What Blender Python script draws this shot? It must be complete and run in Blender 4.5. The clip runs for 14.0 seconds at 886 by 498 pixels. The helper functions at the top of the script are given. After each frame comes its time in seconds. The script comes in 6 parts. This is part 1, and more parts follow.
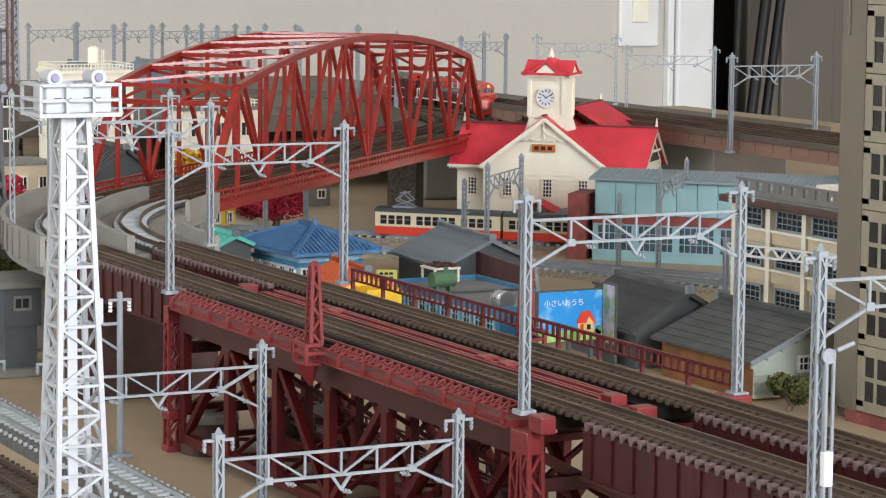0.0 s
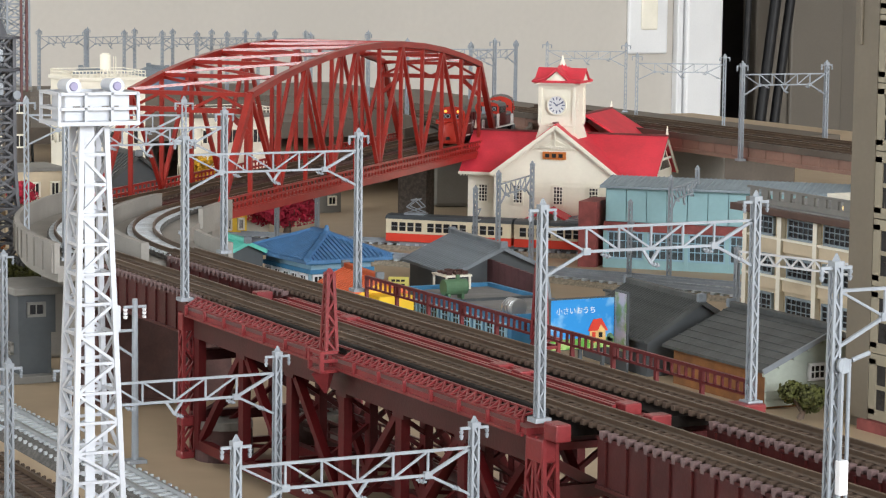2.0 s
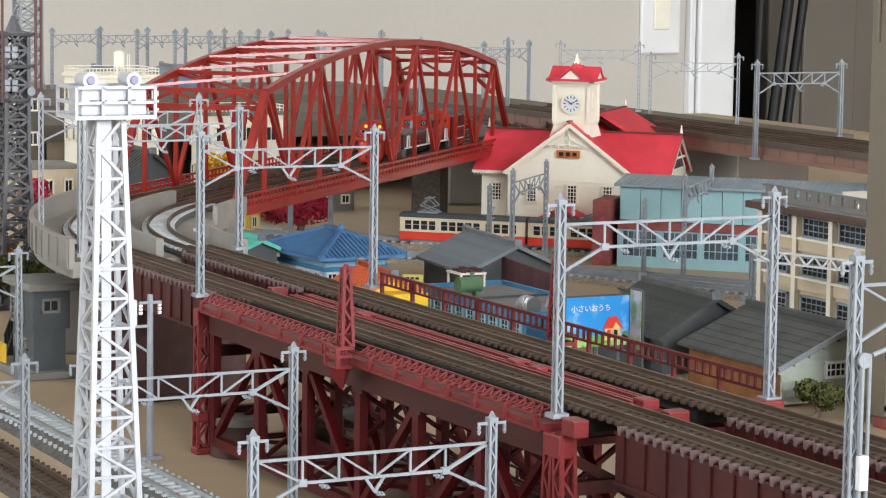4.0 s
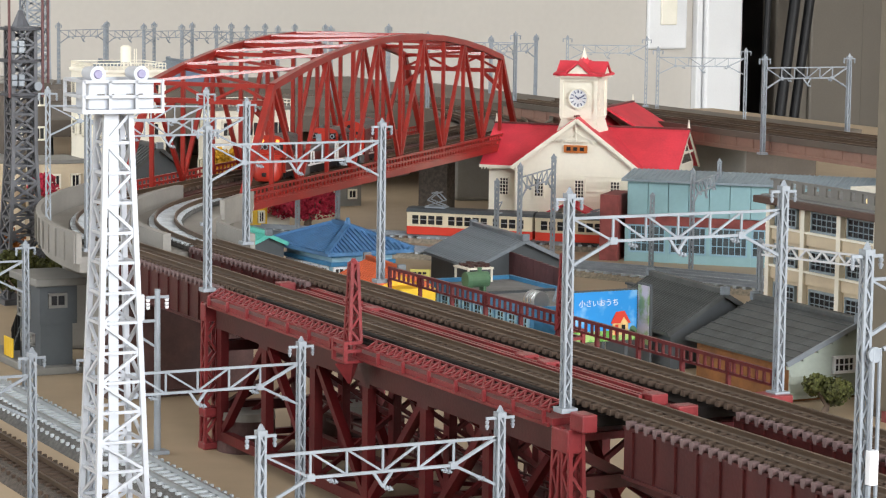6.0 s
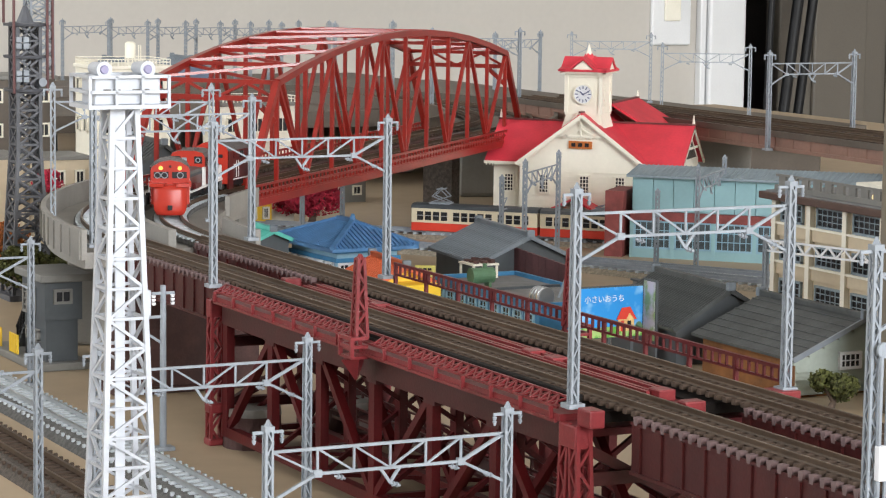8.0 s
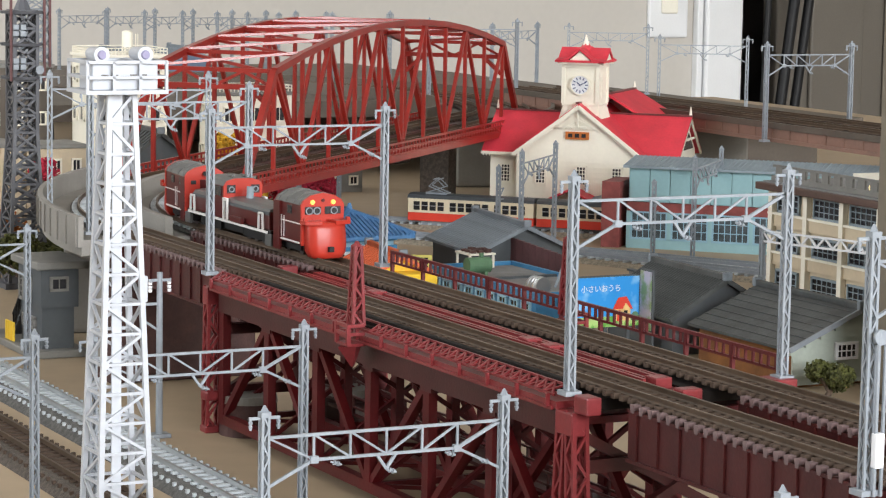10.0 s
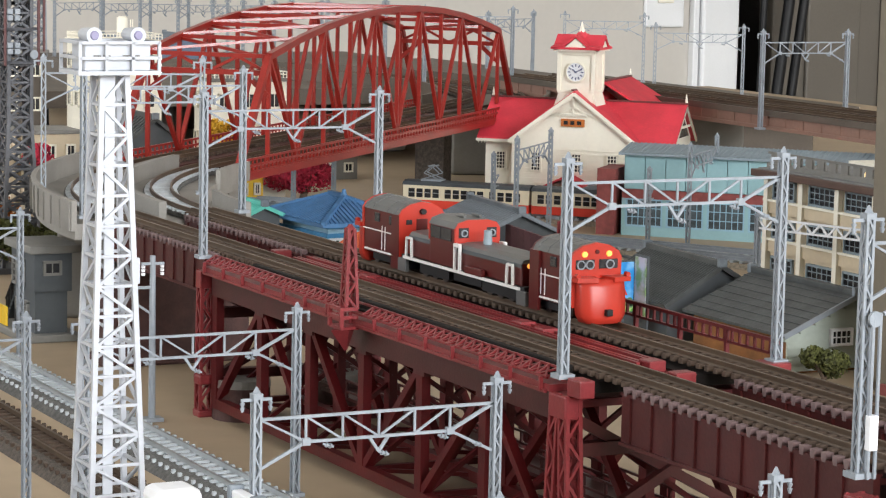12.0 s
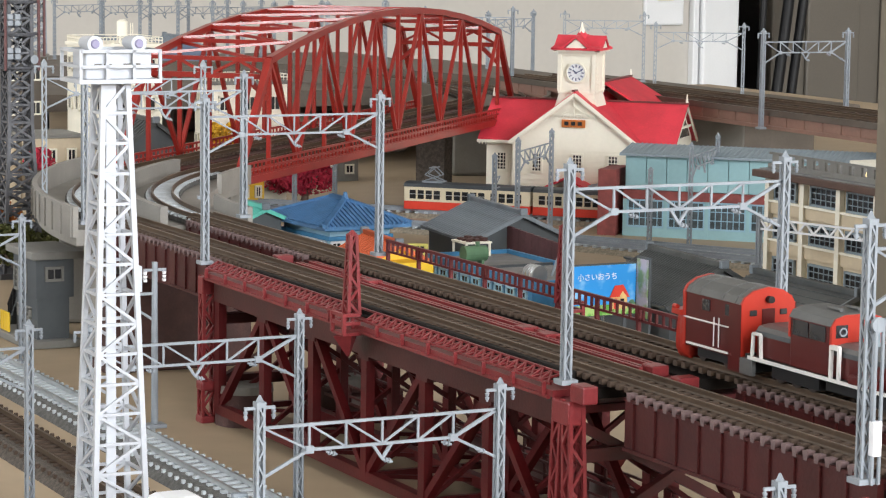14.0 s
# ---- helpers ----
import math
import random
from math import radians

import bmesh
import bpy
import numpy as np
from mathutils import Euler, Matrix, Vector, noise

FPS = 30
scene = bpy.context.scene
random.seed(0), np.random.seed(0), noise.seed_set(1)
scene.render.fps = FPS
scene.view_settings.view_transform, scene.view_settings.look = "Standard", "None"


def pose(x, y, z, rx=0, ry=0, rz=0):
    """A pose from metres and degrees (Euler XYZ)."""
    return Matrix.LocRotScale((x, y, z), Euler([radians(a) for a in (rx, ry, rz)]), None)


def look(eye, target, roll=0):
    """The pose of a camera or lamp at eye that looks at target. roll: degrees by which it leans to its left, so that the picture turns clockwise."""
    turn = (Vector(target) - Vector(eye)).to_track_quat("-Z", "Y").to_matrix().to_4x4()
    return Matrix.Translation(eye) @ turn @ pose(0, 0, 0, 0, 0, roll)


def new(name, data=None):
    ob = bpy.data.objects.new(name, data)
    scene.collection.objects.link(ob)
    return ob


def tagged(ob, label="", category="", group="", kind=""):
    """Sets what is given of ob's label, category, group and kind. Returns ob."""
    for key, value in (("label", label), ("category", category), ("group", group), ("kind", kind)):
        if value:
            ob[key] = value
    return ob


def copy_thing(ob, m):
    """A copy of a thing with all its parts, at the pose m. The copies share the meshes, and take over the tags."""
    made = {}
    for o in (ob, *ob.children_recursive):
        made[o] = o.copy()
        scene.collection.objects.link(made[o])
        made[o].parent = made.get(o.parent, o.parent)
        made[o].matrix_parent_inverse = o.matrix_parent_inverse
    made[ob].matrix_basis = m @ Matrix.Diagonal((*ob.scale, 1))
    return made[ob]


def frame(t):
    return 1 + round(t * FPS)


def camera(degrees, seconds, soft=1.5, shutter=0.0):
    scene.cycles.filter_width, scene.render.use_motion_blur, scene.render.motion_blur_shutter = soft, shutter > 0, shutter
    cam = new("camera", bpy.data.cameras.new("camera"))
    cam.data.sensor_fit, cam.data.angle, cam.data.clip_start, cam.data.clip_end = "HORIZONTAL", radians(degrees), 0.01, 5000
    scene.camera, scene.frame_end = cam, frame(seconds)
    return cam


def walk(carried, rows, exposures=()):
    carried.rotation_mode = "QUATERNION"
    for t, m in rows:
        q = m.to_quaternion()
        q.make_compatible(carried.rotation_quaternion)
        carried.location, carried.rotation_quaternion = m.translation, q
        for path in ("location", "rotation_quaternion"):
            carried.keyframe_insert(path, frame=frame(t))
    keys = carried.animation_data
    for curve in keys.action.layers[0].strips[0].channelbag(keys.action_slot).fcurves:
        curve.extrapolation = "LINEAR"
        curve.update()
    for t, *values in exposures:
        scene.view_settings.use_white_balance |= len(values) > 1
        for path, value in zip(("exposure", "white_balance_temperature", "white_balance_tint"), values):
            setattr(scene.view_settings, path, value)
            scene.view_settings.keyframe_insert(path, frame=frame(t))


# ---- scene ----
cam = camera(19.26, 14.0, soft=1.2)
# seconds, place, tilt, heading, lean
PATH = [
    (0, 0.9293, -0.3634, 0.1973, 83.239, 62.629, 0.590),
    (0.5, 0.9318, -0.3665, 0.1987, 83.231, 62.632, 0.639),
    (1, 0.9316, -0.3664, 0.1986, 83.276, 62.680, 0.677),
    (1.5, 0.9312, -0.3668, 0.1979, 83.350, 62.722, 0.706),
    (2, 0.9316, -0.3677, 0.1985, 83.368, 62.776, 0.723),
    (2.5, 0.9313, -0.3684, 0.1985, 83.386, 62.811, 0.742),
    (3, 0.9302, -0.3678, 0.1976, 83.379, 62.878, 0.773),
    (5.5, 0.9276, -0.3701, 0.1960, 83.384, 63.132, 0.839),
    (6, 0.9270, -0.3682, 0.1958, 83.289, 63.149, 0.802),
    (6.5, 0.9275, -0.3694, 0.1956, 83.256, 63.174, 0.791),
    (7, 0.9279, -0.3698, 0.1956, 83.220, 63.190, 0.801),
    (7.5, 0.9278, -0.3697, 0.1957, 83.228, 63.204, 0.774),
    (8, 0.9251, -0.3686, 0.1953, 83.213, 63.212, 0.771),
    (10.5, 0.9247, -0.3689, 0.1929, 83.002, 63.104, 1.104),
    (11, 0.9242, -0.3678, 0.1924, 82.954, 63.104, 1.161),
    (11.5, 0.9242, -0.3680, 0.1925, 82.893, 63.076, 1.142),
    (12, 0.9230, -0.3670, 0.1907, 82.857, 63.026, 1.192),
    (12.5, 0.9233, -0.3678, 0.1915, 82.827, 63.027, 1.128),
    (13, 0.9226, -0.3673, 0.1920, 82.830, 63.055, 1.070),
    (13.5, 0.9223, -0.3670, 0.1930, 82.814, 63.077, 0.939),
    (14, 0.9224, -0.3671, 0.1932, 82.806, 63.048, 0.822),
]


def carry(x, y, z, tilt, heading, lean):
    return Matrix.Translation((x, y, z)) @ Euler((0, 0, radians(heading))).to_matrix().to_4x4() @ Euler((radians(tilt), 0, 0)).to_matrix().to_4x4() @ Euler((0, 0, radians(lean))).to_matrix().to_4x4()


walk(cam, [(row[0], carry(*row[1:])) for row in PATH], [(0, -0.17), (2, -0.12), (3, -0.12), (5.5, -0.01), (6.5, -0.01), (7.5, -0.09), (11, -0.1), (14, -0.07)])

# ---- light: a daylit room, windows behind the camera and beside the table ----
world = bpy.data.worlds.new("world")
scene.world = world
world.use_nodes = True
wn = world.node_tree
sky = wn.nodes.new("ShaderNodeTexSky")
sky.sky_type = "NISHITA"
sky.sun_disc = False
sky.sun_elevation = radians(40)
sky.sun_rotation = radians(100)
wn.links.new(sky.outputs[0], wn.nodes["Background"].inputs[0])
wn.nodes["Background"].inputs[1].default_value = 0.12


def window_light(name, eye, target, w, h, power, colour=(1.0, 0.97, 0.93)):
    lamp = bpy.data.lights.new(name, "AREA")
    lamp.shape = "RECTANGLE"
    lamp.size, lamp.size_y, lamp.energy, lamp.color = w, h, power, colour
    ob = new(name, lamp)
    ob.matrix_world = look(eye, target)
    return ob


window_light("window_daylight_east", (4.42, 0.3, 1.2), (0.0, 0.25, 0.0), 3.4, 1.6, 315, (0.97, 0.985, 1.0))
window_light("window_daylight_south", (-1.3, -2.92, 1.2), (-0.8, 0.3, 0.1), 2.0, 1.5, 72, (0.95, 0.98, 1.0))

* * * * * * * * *

What is required - Copy out all the data exactly; skip the pictures.

Exercise answer -
What Blender Python script draws this shot? It must be complete and run in Blender 4.5. The clip runs for 14.0 seconds at 886 by 498 pixels. The helper functions at the top of the script are given. After each frame comes its time in seconds. The script comes in 6 parts. This is part 1, and more parts follow.
0.0 s
2.0 s
4.0 s
6.0 s
8.0 s
10.0 s
12.0 s
14.0 s
# ---- helpers ----
import math
import random
from math import radians

import bmesh
import bpy
import numpy as np
from mathutils import Euler, Matrix, Vector, noise

FPS = 30
scene = bpy.context.scene
random.seed(0), np.random.seed(0), noise.seed_set(1)
scene.render.fps = FPS
scene.view_settings.view_transform, scene.view_settings.look = "Standard", "None"


def pose(x, y, z, rx=0, ry=0, rz=0):
    """A pose from metres and degrees (Euler XYZ)."""
    return Matrix.LocRotScale((x, y, z), Euler([radians(a) for a in (rx, ry, rz)]), None)


def look(eye, target, roll=0):
    """The pose of a camera or lamp at eye that looks at target. roll: degrees by which it leans to its left, so that the picture turns clockwise."""
    turn = (Vector(target) - Vector(eye)).to_track_quat("-Z", "Y").to_matrix().to_4x4()
    return Matrix.Translation(eye) @ turn @ pose(0, 0, 0, 0, 0, roll)


def new(name, data=None):
    ob = bpy.data.objects.new(name, data)
    scene.collection.objects.link(ob)
    return ob


def tagged(ob, label="", category="", group="", kind=""):
    """Sets what is given of ob's label, category, group and kind. Returns ob."""
    for key, value in (("label", label), ("category", category), ("group", group), ("kind", kind)):
        if value:
            ob[key] = value
    return ob


def copy_thing(ob, m):
    """A copy of a thing with all its parts, at the pose m. The copies share the meshes, and take over the tags."""
    made = {}
    for o in (ob, *ob.children_recursive):
        made[o] = o.copy()
        scene.collection.objects.link(made[o])
        made[o].parent = made.get(o.parent, o.parent)
        made[o].matrix_parent_inverse = o.matrix_parent_inverse
    made[ob].matrix_basis = m @ Matrix.Diagonal((*ob.scale, 1))
    return made[ob]


def frame(t):
    return 1 + round(t * FPS)


def camera(degrees, seconds, soft=1.5, shutter=0.0):
    scene.cycles.filter_width, scene.render.use_motion_blur, scene.render.motion_blur_shutter = soft, shutter > 0, shutter
    cam = new("camera", bpy.data.cameras.new("camera"))
    cam.data.sensor_fit, cam.data.angle, cam.data.clip_start, cam.data.clip_end = "HORIZONTAL", radians(degrees), 0.01, 5000
    scene.camera, scene.frame_end = cam, frame(seconds)
    return cam


def walk(carried, rows, exposures=()):
    carried.rotation_mode = "QUATERNION"
    for t, m in rows:
        q = m.to_quaternion()
        q.make_compatible(carried.rotation_quaternion)
        carried.location, carried.rotation_quaternion = m.translation, q
        for path in ("location", "rotation_quaternion"):
            carried.keyframe_insert(path, frame=frame(t))
    keys = carried.animation_data
    for curve in keys.action.layers[0].strips[0].channelbag(keys.action_slot).fcurves:
        curve.extrapolation = "LINEAR"
        curve.update()
    for t, *values in exposures:
        scene.view_settings.use_white_balance |= len(values) > 1
        for path, value in zip(("exposure", "white_balance_temperature", "white_balance_tint"), values):
            setattr(scene.view_settings, path, value)
            scene.view_settings.keyframe_insert(path, frame=frame(t))


# ---- scene ----
cam = camera(19.26, 14.0, soft=1.2)
# seconds, place, tilt, heading, lean
PATH = [
    (0, 0.9293, -0.3634, 0.1973, 83.239, 62.629, 0.590),
    (0.5, 0.9318, -0.3665, 0.1987, 83.231, 62.632, 0.639),
    (1, 0.9316, -0.3664, 0.1986, 83.276, 62.680, 0.677),
    (1.5, 0.9312, -0.3668, 0.1979, 83.350, 62.722, 0.706),
    (2, 0.9316, -0.3677, 0.1985, 83.368, 62.776, 0.723),
    (2.5, 0.9313, -0.3684, 0.1985, 83.386, 62.811, 0.742),
    (3, 0.9302, -0.3678, 0.1976, 83.379, 62.878, 0.773),
    (5.5, 0.9276, -0.3701, 0.1960, 83.384, 63.132, 0.839),
    (6, 0.9270, -0.3682, 0.1958, 83.289, 63.149, 0.802),
    (6.5, 0.9275, -0.3694, 0.1956, 83.256, 63.174, 0.791),
    (7, 0.9279, -0.3698, 0.1956, 83.220, 63.190, 0.801),
    (7.5, 0.9278, -0.3697, 0.1957, 83.228, 63.204, 0.774),
    (8, 0.9251, -0.3686, 0.1953, 83.213, 63.212, 0.771),
    (10.5, 0.9247, -0.3689, 0.1929, 83.002, 63.104, 1.104),
    (11, 0.9242, -0.3678, 0.1924, 82.954, 63.104, 1.161),
    (11.5, 0.9242, -0.3680, 0.1925, 82.893, 63.076, 1.142),
    (12, 0.9230, -0.3670, 0.1907, 82.857, 63.026, 1.192),
    (12.5, 0.9233, -0.3678, 0.1915, 82.827, 63.027, 1.128),
    (13, 0.9226, -0.3673, 0.1920, 82.830, 63.055, 1.070),
    (13.5, 0.9223, -0.3670, 0.1930, 82.814, 63.077, 0.939),
    (14, 0.9224, -0.3671, 0.1932, 82.806, 63.048, 0.822),
]


def carry(x, y, z, tilt, heading, lean):
    return Matrix.Translation((x, y, z)) @ Euler((0, 0, radians(heading))).to_matrix().to_4x4() @ Euler((radians(tilt), 0, 0)).to_matrix().to_4x4() @ Euler((0, 0, radians(lean))).to_matrix().to_4x4()


walk(cam, [(row[0], carry(*row[1:])) for row in PATH], [(0, -0.17), (2, -0.12), (3, -0.12), (5.5, -0.01), (6.5, -0.01), (7.5, -0.09), (11, -0.1), (14, -0.07)])

# ---- light: a daylit room, windows behind the camera and beside the table ----
world = bpy.data.worlds.new("world")
scene.world = world
world.use_nodes = True
wn = world.node_tree
sky = wn.nodes.new("ShaderNodeTexSky")
sky.sky_type = "NISHITA"
sky.sun_disc = False
sky.sun_elevation = radians(40)
sky.sun_rotation = radians(100)
wn.links.new(sky.outputs[0], wn.nodes["Background"].inputs[0])
wn.nodes["Background"].inputs[1].default_value = 0.12


def window_light(name, eye, target, w, h, power, colour=(1.0, 0.97, 0.93)):
    lamp = bpy.data.lights.new(name, "AREA")
    lamp.shape = "RECTANGLE"
    lamp.size, lamp.size_y, lamp.energy, lamp.color = w, h, power, colour
    ob = new(name, lamp)
    ob.matrix_world = look(eye, target)
    return ob


window_light("window_daylight_east", (4.42, 0.3, 1.2), (0.0, 0.25, 0.0), 3.4, 1.6, 315, (0.97, 0.985, 1.0))
window_light("window_daylight_south", (-1.3, -2.92, 1.2), (-0.8, 0.3, 0.1), 2.0, 1.5, 72, (0.95, 0.98, 1.0))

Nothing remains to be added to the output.